By 2016, the Meccano Set had deteriorated significantly after decades of exposure and ageing. Although community consultation conducted in 2015 found strong support for retaining and restoring the structure, local Member for Fairfield, Guy Zangari, criticised the New South Wales Government for delays in undertaking the planned restoration despite funding having been allocated in the 2016–17 state budget. Roads and Maritime Services stated that it was finalising plans for restoration work after considering community feedback.

==Geography==
The intersection is a junction where the Hume Highway, Henry Lawson Drive and Woodville Road intersect.

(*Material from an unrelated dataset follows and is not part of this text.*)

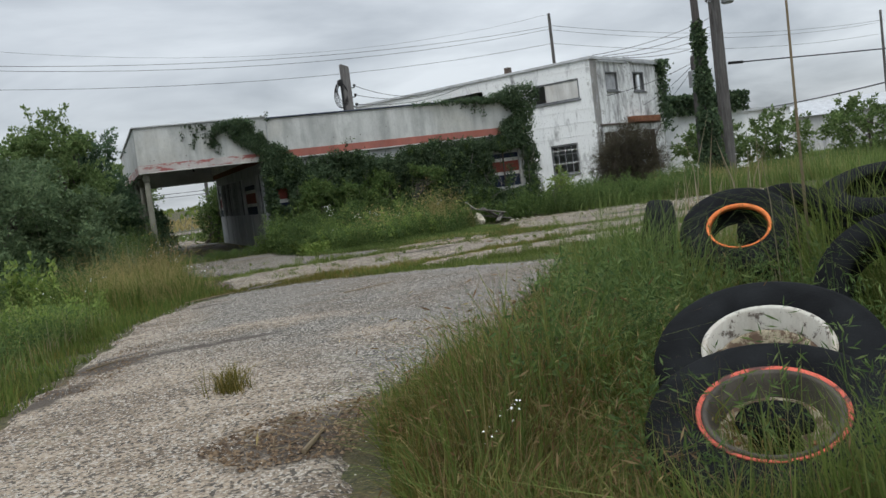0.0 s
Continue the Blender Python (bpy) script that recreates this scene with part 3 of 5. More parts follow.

The Meccano Set serves as a gateway landmark to the City of Liverpool, City of Parramatta, City of Fairfield and City of Canterbury-Bankstown local government areas. It is also located immediately north of the Mirambeena Regional Park.

==Design==
The Meccano Set is a distinctive steel gantry carrying overhead directional signs and traffic signals above the Hume Highway at Lansdowne. The structure, which directs traffic towards Milperra, Liverpool, Fairfield and Parramatta, derives its nickname from its resemblance to the Meccano construction toy, or Lego. The structure was constructed to improve traffic management by supporting overhead directional signs and traffic signals at the busy intersection. Although it is not heritage-listed, it has been regarded by some as a local landmark and an icon of Western Sydney.

==Reconstruction==
In 2015, the New South Wales Government consulted the public on the future of the Hume Highway "Meccano Set", a steel gantry at the intersection of the Hume Highway, Woodville Road and Henry Lawson Drive in Lansdowne. Approximately 90% of respondents supported retaining the landmark, which had stood at the site since 1962. As a result, the government elected to replace the ageing structure with a near-identical replica. Design work commenced following the consultation, with construction beginning in January 2019 and concluding later that year.

The replacement structure was designed using 3D survey technology to accurately replicate the original 1962 gantry. Unlike the original, which had been designed using imperial measurements and fabricated from numerous welded steel plates, the new structure was prefabricated using modern engineering techniques before being transported to the site and installed over four consecutive Saturday nights in May and June 2019. The completed steel gantry consists of four rhombus-shaped beams, each 32 m long and weighing approximately five tonnes, with a total weight of around 25 tonnes.